Reflecting on the 40th anniversary of the Chilean coup, David Heap reminds us (Four decades later, coup in Chile offers lessons, Sept. 5) “historical memory matters.”
After 40 years of silence, the association of Chilean judges has asked for public forgiveness for their “failure to protect the fundamental rights and protect those who were victims of state abuse.”
Between 1973-79, Pinochet’s dictatorship killed 3,095 people and “disappeared” another 1,000, according to Chile’s Turth and Justice Commission. The government has amended this figure by recognizing an additional 9,800 victims, bringing the total of those who were killed, tortured or imprisoned for political reasons to 40,018.
Forty years after the coup, Chileans are being forced to remember. The dictatorship confabulated a “fictitious cold war Chilean style” with civilian allies, support from the United States and, as a recently document from the papal nuncio at the time reveals, the approval of the Vatican. The country’s “return to democracy” was legitimized by an illegal constitution approved in 1980. The neoliberal development model celebrated by many, based on exports of primary commodities, low wages and minimally regulated labour, and characterized as an “oligarchic laissez-faire” by the Financial Times, has generated immense wealth for some and rendered the life of Chile’s majority precarious. It is not by accident that Chile continues to be among the most unequal countries in the world.
The Wall Street Journal wishes Egypt its own Pinochet.
As a Canadian, and member of a Chilean-German community that has yet to acknowledge the murderous underside of Hitler’s modernization strategy, I have to wonder why recognizing Hitler’s economic achievements is, rightly, a taboo for those who value human rights and democracy, but justifying the brutality and bloodshed of military dictatorships like Pinochet trips off the tongue so easily.

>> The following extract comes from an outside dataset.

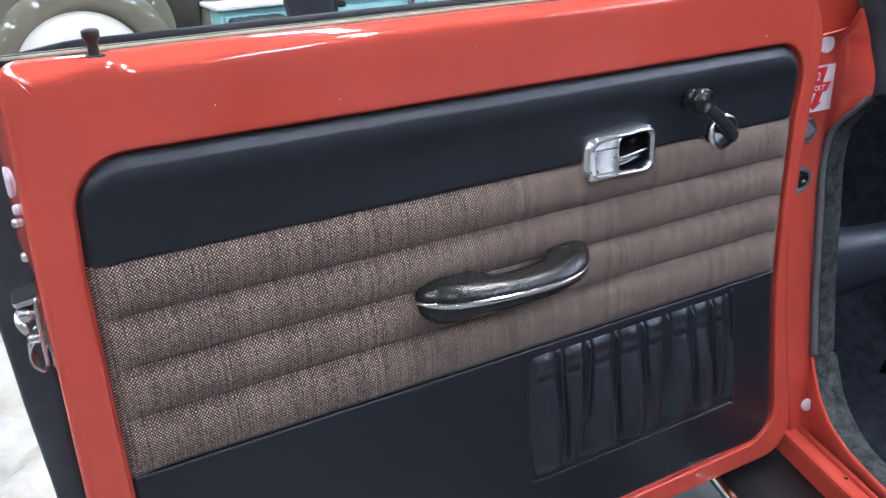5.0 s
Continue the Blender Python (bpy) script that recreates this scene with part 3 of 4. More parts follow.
def build_latch():
    """The latch on the shut face, screws, buffers and the lock knob."""
    latch = dpart("door_latch", box((-0.0462, 0.014, 0.752), (-0.0425, 0.064, 0.829), 0.003, 3), LATCH, None, "worn zinc-plated door latch")
    hood = bmesh.new()
    loft([[(-0.043, 0.013, 0.829), (-0.0640, 0.015, 0.826), (-0.0670, 0.020, 0.8252), (-0.0670, 0.050, 0.8235), (-0.0640, 0.056, 0.8238), (-0.043, 0.063, 0.8275)],
          [(-0.043, 0.013, 0.8240), (-0.0630, 0.016, 0.8205), (-0.0655, 0.021, 0.8200), (-0.0655, 0.049, 0.8185), (-0.0630, 0.055, 0.8188), (-0.043, 0.063, 0.8225)]], True, True, hood)
    bmesh.ops.bevel(hood, geom=list(hood.edges), offset=0.0010, segments=2, affect="EDGES", profile=0.5)
    dpart("hood", hood, LATCH, latch, "bent steel hood", False)
    dpart("rotor", turned([(0.001, -0.0065), (0.0034, -0.0065), (0.0040, -0.0048), (0.0076, -0.0044), (0.0086, -0.0032), (0.0086, 0.0125)], (-0.0600, 0.0240, 0.8105), "x", 28), LATCH, latch, "round steel rotor with a centre pin")
    claw = smooth_path([(-0.0640, 0.0275, 0.8135), (-0.0645, 0.0205, 0.8085), (-0.0630, 0.0165, 0.8015), (-0.0600, 0.0140, 0.7945)], 6)
    dpart("claw", tube(claw, [0.0026 + 0.0018 * math.sin(math.pi * n / (len(claw) - 1)) for n in range(len(claw))], 12, None, 0.55, True, Vector((0, 1, 0))), LATCH, latch, "curved steel claw")
    for y, z, r in ((0.0160, 0.7890, 0.0036), (0.0185, 0.7832, 0.0032)):
        dpart("stud", turned([(0.0004, -r), (r * 0.6, -r * 0.82), (r * 0.95, -r * 0.3), (r, 0.2 * r), (r * 0.8, r), (r * 0.8, 0.012)], (-0.0580, y, z), "x", 18), LATCH, latch, "small round steel stud")
    cup = []
    for a in range(15):
        cup.append((-0.052 - 0.0125 * math.cos(math.radians(-80 + 160 * a / 14)), 0.7665 + 0.0165 * math.sin(math.radians(-80 + 160 * a / 14))))
    rows = [[(x, y, z) for x, z in cup] + [(x + 0.0022, y, z + 0.0012) for x, z in reversed(cup)] for y in (0.016, 0.018, 0.046, 0.052)]
    dpart("cup", loft(rows, True, True), LATCH, latch, "curved steel cup")
    rim = smooth_path([(-0.0470, 0.0150, 0.828), (-0.0490, 0.0150, 0.80), (-0.0500, 0.0155, 0.772), (-0.0505, 0.0185, 0.758), (-0.0510, 0.028, 0.7515), (-0.0510, 0.045, 0.7520), (-0.0480, 0.060, 0.757)], 6)
    dpart("rim", tube(rim, 0.0022, 10), LATCH, latch, "bright rolled steel rim")
    for y, z, r in ((0.024, 0.911, 0.0050), (0.046, 0.892, 0.0040), (0.063, 0.852, 0.0050)):
        face = door_left(z) - 0.006 * shut_flare(z) * y / 0.045
        dpart("screw", turned([(0.0005, -0.0055), (r * 0.7, -0.005), (r, -0.003), (r, 0.004)], (face + 0.001, y, z), "x", 16), WHITE if z > 0.9 else STEEL, None, "white plastic buffer pin" if z > 0.9 else "zinc screw head")
    dpart("oval_plug", turned([(0.0005, -0.0024), (0.0105, -0.0022), (0.0142, -0.0012), (0.0148, 0.001), (0.0148, 0.006)], (-0.0455, 0.050, 0.930), "x", 28), WHITE, None, "white plastic plug")
    knob = [(0.0005, 0.0592), (0.0052, 0.0589), (0.0072, 0.0577), (0.0078, 0.0558), (0.0076, 0.0515), (0.0062, 0.0492), (0.0048, 0.0470), (0.0045, 0.044), (0.0050, 0.036), (0.0054, 0.030), (0.0054, 0.020)]
    lock = dpart("lock_knob", turned(knob, (0.046, 0.020, 1.002), "z", 28), BLACK, None, "black plastic lock knob")
    dpart("grommet", turned([(0.005, 0.0362), (0.0072, 0.0365), (0.0094, 0.0350), (0.0098, 0.032), (0.0098, 0.024)], (0.046, 0.020, 1.002), "z", 28), RUBBER, lock, "black rubber grommet")


def build_sill_strips():
    """Felt channel and rubber lip along the window slot, and the rubber flange round the rear rim."""
    x0, x1 = -0.030, 0.925
    n = 80

    def run(section, xa=x0, xb=x1):
        rows = []
        for i in range(n + 1):
            x = xa + (xb - xa) * i / n
            rows.append([(x, y, z) for y, z in section(x)])
        return loft(rows, True, True)

    dpart("felt_channel", run(lambda x: ((0.0362, 1.028), (0.0362, 1.0395), (0.0380, 1.0410), (0.0455, 1.0410), (0.0475, 1.0385), (0.0475, 1.028))), FELT, None, "beige felt window channel")
    # Black strip stands in for the shadow line between ledge and felt.
    dpart("gap_shadow_line", run(lambda x: ((0.0336, 1.024), (0.0336, 1.0390), (0.0348, 1.0395), (0.0359, 1.0390), (0.0359, 1.024))), RUBBER, None, "thin black strip painting the gap's shadow line")
    dpart("channel_bead", run(lambda x: ((0.0478, 1.028), (0.0478, 1.0395), (0.0495, 1.0412), (0.0515, 1.0412), (0.0522, 1.0395), (0.0522, 1.028))), RUBBER, None, "thin black channel bead")
    dpart("inner_felt", run(lambda x: ((0.0524, 1.026), (0.0524, 1.0385), (0.0560, 1.0400), (0.0640, 1.0400), (0.0665, 1.0375), (0.0665, 1.026))), FELT, None, "olive felt strip")

    def lip(x):
        e = ease(-0.03, 0.045, x)
        t = 1.0380 + 0.0075 * e
        return ((0.068, 1.026), (0.068, t - 0.005), (0.071, t - 0.001), (0.077, t), (0.087, t - 0.001), (0.090, t - 0.005), (0.092, 1.024))

    dpart("window_rubber", run(lip), RUBBER, None, "black rubber window lip")
    dpart("corner_block", box((-0.034, 0.034, 1.022), (-0.020, 0.064, 1.037), 0.004, 3), RUBBER, None, "black rubber corner block")
    rows = []
    for i in range(61):
        z = 0.27 + (1.02 - 0.27) * i / 60
        xo = table(z, ((0.27, -0.062), (0.45, -0.071), (0.60, -0.078), (0.68, -0.083), (0.80, -0.087), (1.02, -0.086)))
        xi = door_left(z) - 0.001
        w = 0.0012 * math.sin(z * 38) + 0.0010 * noise.noise((z * 20, 0, 0))
        rows.append([(xi + 0.006, 0.079, z), (xi - 0.006, 0.081 + w, z), (xo + 0.004, 0.090 + w, z), (xo, 0.094 + w, z), (xo + 0.002, 0.099, z), (xi + 0.006, 0.096, z)])
    dpart("door_seal", loft(rows, True, True), SEAL, None, "black rubber seal flange along the rear rim")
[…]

Hernán Larraín, Chilean senator and member of the right-wing party UDI, issued his own apology for ignoring the brutality of the regime, and reminded us that minimizing a dictatorship by calling it a military regime won’t do.
The lesson for all of us is that the moral and ethical standards we uphold for ourselves in the West, should count for everyone; anything else is but an unjustified colonial urge.